Haley in her Feb. 27 veto message said the bill, sponsored by fellow Republican Dwight Loftis of Greenville County, was unconstitutional because it violated the home-rule provisions of the S.C. Constitution, which “prohibit the enactment of state laws affecting one county.”

Haley used that same reasoning in June in vetoing another bill (H. 3790), sponsored by Rep. Bakari Sellers, D-Bamberg, which created the Bamberg County Water and Sewer Authority,

“For too long, the General Assembly has involved itself in entirely local issues like providing water and sewer services to county and municipal residents, which violate Home Rule,” Haley wrote in her June 27 veto message.

But a review by The Nerve of legislation that passed this year found that Haley signed at least a dozen bills dealing with issues affecting only one county or several counties.

The local bills include:

  • S. 1298, sponsored by Sen. Yancey McGill, D-Williamsburg, which changed Florence School District 3’s budgeting process;
  • S. 1492, sponsored by Sen. Kevin Bryant, R-Anderson, which gives parents in Anderson County the option of sending their children to a school district located on either side of their property where their home is located if a district boundary line bisects their property;
  • H. 3947, sponsored by Democratic Reps. Todd Rutherford and Jimmy Bales of Richland County, which ended the governor’s appointment authority over part of the Richland-Lexington Airport Commission and transferred that authority to the Richland and Lexington County legislative delegations, and Columbia City Council;
  • H. 4434, sponsored by Rep. Brian White, R-Anderson and the House Ways and Means Committee chairman, which changed the name of the Pendleton District Agricultural Museum to the “Bart Garrison Agricultural Museum of South Carolina”; and
  • H. 4983, sponsored by Rep. Tommy Pope, R-York, which changed the boundaries of certain bird sanctuaries in York County for hunting purposes.

The Nerve’s analysis did not include local bills that dealt with reapportionment, or the redrawing of county or other local voting precincts because of population changes reflected in the 2010 U.S. Census.

The Nerve on Thursday sent a written message to Haley spokesman Rob Godfrey seeking an explanation of why the governor signed some local bills but not others. As has been the practice of the Governor’s Office when dealing with The Nerve, no response was given.

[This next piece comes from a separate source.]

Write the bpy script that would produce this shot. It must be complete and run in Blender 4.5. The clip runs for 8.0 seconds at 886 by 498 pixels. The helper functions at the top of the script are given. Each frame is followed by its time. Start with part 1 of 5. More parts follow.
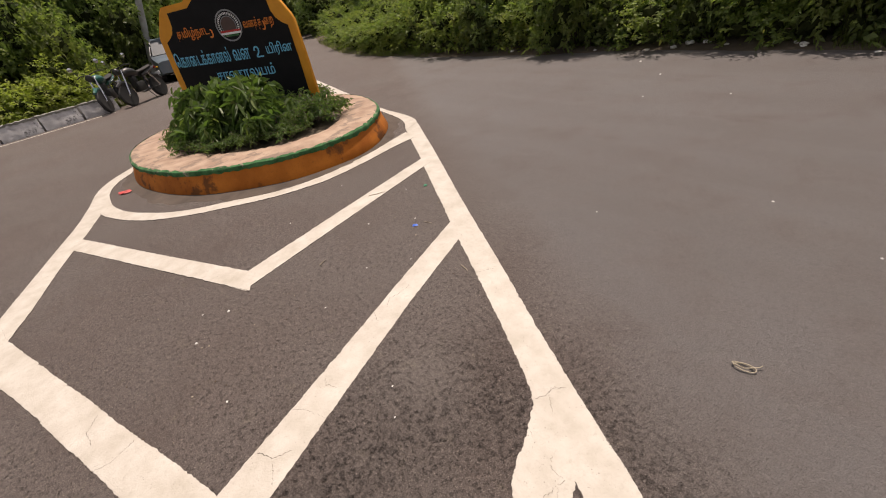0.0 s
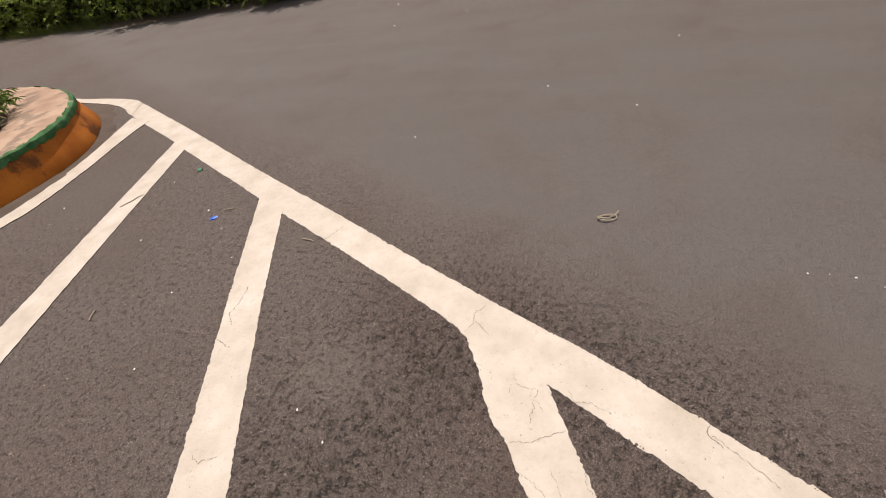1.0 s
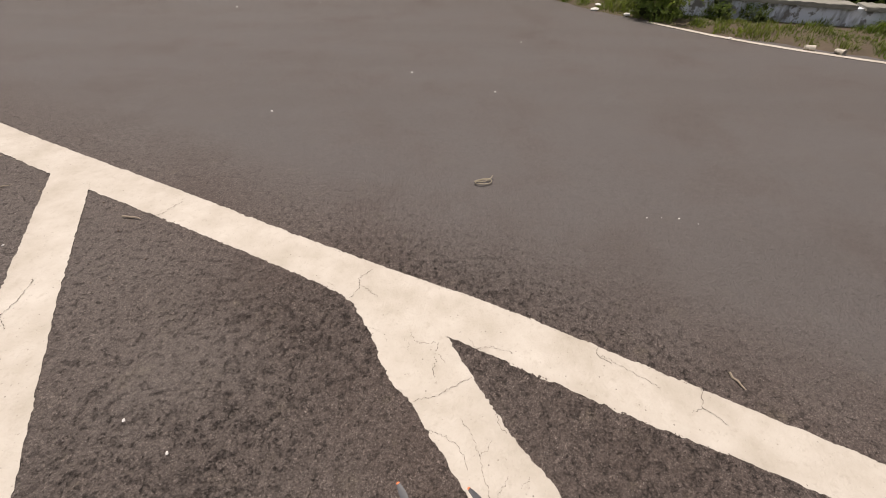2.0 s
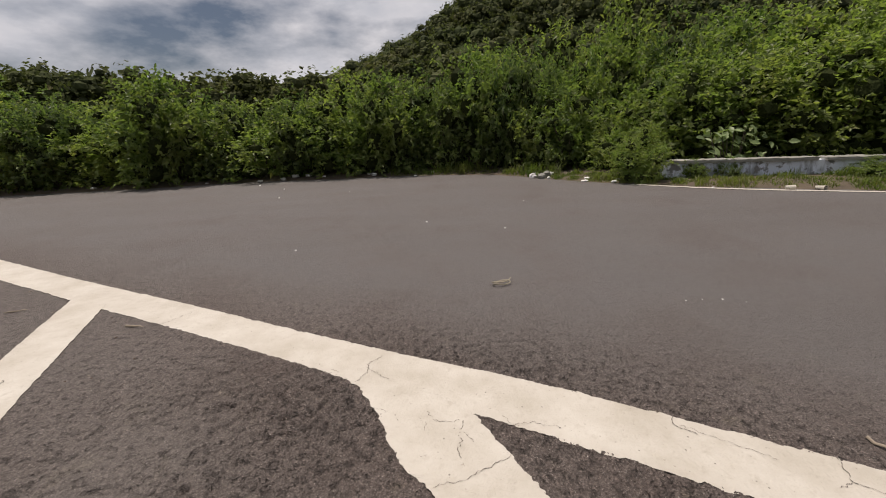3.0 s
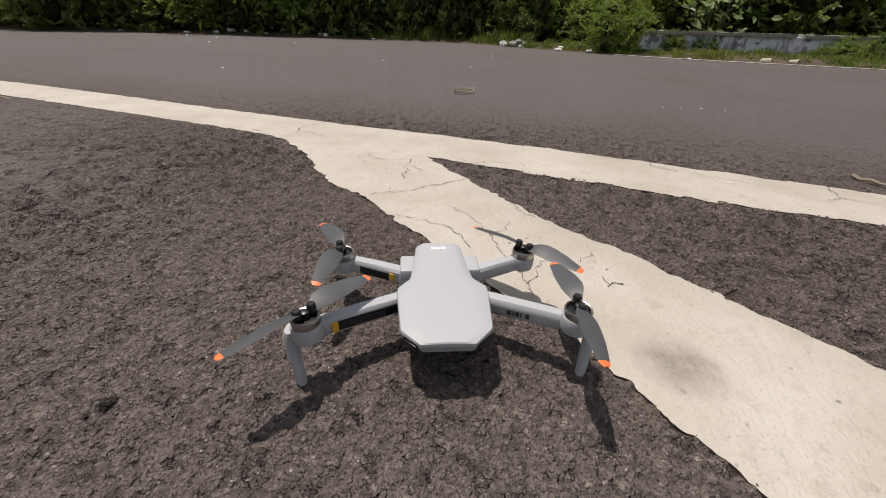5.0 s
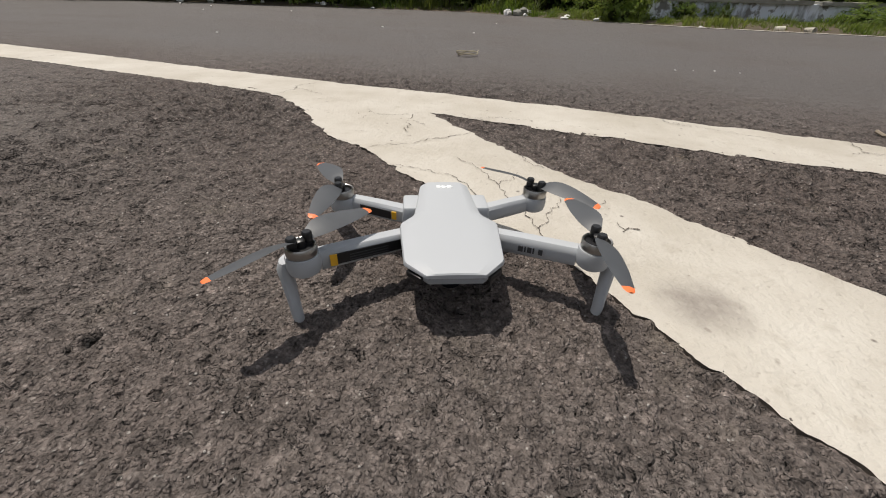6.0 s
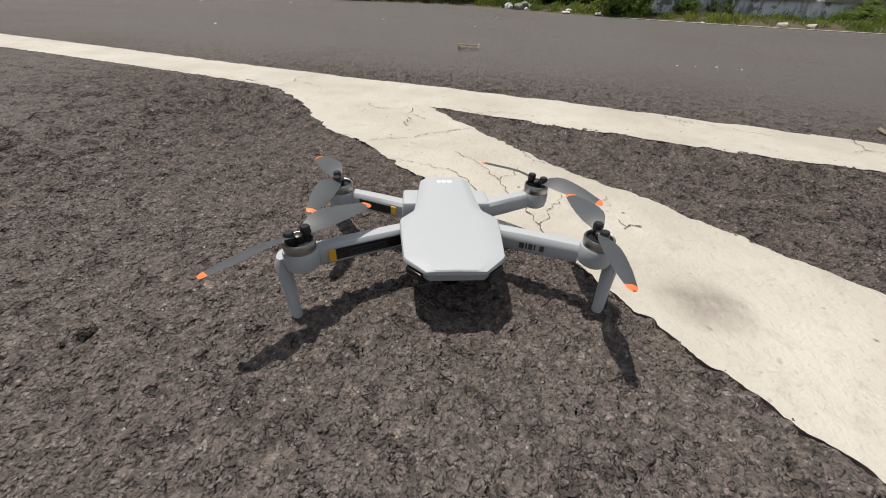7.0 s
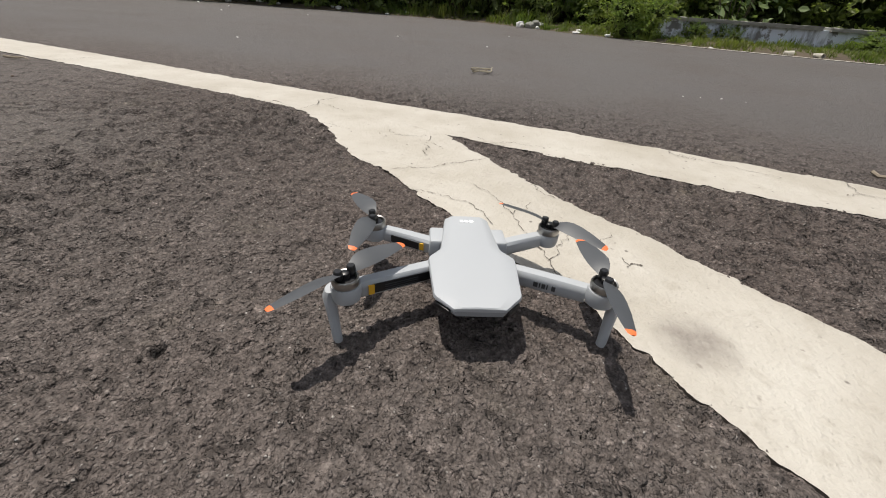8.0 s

Haley’s veto of the H. 4723 dealing with the Berea Water and Sewer District was overridden by the House but sustained in the Senate. Both chambers overrode her veto of H. 3790 creating the Bamberg County Water and Sewer District.

Contacted Thursday, Sellers, the author of H. 3790, criticized Haley’s veto.

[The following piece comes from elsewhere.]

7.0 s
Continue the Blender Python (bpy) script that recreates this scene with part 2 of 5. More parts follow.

“My piece of local legislation helped create infrastructure,” he said, “so we can get more jobs that will bring us out of the double-digit unemployment (in Bamberg County).”

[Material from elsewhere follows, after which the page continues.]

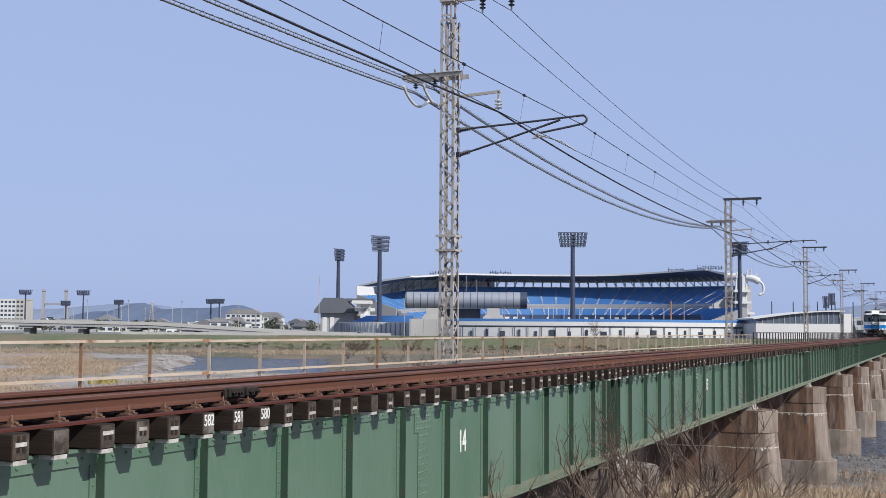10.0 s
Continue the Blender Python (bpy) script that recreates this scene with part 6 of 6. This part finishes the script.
for x, y, h, n, sd in ((2.2, 22.5, 3.2, 5, 1), (2.5, 25.0, 3.6, 6, 2), (2.0, 20.5, 2.6, 4, 3), (3.1, 28.0, 3.2, 3, 4), (2.6, 32.0, 3.4, 3, 5), (3.3, 36.0, 3.0, 3, 6), (-0.5, 38, 2.4, 5, 10), (0.9, 31.0, 1.6, 4, 11)):
    sh = build_shrub(x, y, h, n, sd)
    for o in sh.children[::3] if y > 26 else ():
        o.data.materials[0] = TWIG_PALE
for i in range(9):
    w = 215 + 16 * i
    q = FAR @ Vector((w * rnd.uniform(-0.085, -0.005), w, 0))
    build_shrub(q.x, q.y, rnd.uniform(3.0, 4.5), 4, 90 + i, "bare brown bush on the muddy shore")
r0 = random.Random(44)
for i in range(8):
    x, y = r0.uniform(1.6, 4.2), r0.uniform(20, 33)
    sh = build_shrub(x, y, r0.uniform(0.9, 1.5), 4, 200 + i, "low tangle of red-brown brush under the girder")
    for o in sh.children:
        o.data.materials[0] = TWIG_RED
for i in range(12):
    u = rnd.uniform(-32, -8)
    q = FAR @ Vector((u, rnd.uniform(396, 408), 0))
    build_shrub(q.x, q.y, rnd.uniform(5, 8), 4, 50 + i, "bare brown bush on the far bank")

q = FAR @ Vector((58, 456, 0))
build_shrub(q.x, q.y, 9, 5, 77, "bare grey tree before the stadium wall")

# stones and gravel on the river bed
GRAVEL_STONE = mat("pale_river_cobbles", (0.36, 0.33, 0.30, 1), (0.22, 0.20, 0.175, 1), 0.95, 0, 0.4, 4, 0.8, 0, island=0.4)
rnd = random.Random(33)
spots = []
while len(spots) < 1500:
    u, w = rnd.uniform(-130, -22), rnd.uniform(180, 365)
    if on_gravel(u, w):
        q = FAR @ Vector((u, w, 0))
        spots.append((q.x, q.y, ground_z(q.x, q.y) - 0.02))
clumps("gravel_cobbles", "pale cobbles scattered over the gravel bar", spots, 0.42, GRAVEL_STONE, 16, 12)
ROCK = mat("grey_river_stones", (0.17, 0.16, 0.155, 1), (0.10, 0.095, 0.09, 1), 0.9, 0, 2, 20, 0.8, 0.3, 0.02, island=0.3)
spots = []
rnd = random.Random(30)
while len(spots) < 2600:
    x, y = rnd.uniform(-4, 30), rnd.uniform(60, 125)
    if ground_z(x, y) > BED - 0.55:
        spots.append((x, y, ground_z(x, y) - 0.02))
clumps("river_cobbles", "dark and pale cobbles on the river bed", spots, 0.24, ROCK, 17, 14)
bm = B()
rnd = random.Random(31)
for i in range(3600):
    x, y = rnd.uniform(-6, 34), rnd.uniform(62, 118)
    s = rnd.uniform(0.05, 0.2)
    z = ground_z(x, y)
    if z < BED - 0.5:
        continue
    pts = [Vector((x, y, z)) + Vector((math.cos(a) * s * rnd.uniform(0.7, 1.2), math.sin(a) * s * rnd.uniform(0.7, 1.2), -0.04)) for a in (0, 1.26, 2.5, 3.77, 5.0)]
    v = [bm.verts.new(q) for q in pts]
    t = bm.verts.new((x, y, z + s * 0.6))
    for k in range(5):
        bm.faces.new((v[k], v[(k + 1) % 5], t))
tagged(part("river_stones", bm, ROCK), "grey river stones on the bed", "stones", kind="stuff")


motions()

Sellers, an attorney, disagreed with Haley’s contention that his bill violated the state constitution.

Initially, the bill passed the House on a voice vote and made it through the Senate on the critical second reading with only one recorded vote, legislative records show. Historically, the General Assembly has let county legislative delegations pass local bills without interference.

Haley in her June 27 veto message said she believed that “members who fail to vote are supporting the violation of our constitution that we have sworn to uphold.”

But Sellers told The Nerve that any lawmaker was allowed to vote on his bill at any time, adding, “It’s not as if the voting process is cut off in the General Assembly.”

The S.C. Constitution under Article III prohibits local bills that would:

  • Change the names of persons or places;
  • Incorporate cities, towns or villages;
  • Incorporate educational, religious, charitable, social, manufacturing or banking institutions not under the control of the state;
  • Incorporate school districts;
  • Authorize the adoption of children;
  • Provide for the protection of game; and
  • Summon and empanel grand or petit juries.

“In all other cases,” according to the constitution, “where a general law can be made applicable, no special law shall be enacted,” except for wages paid to county officers.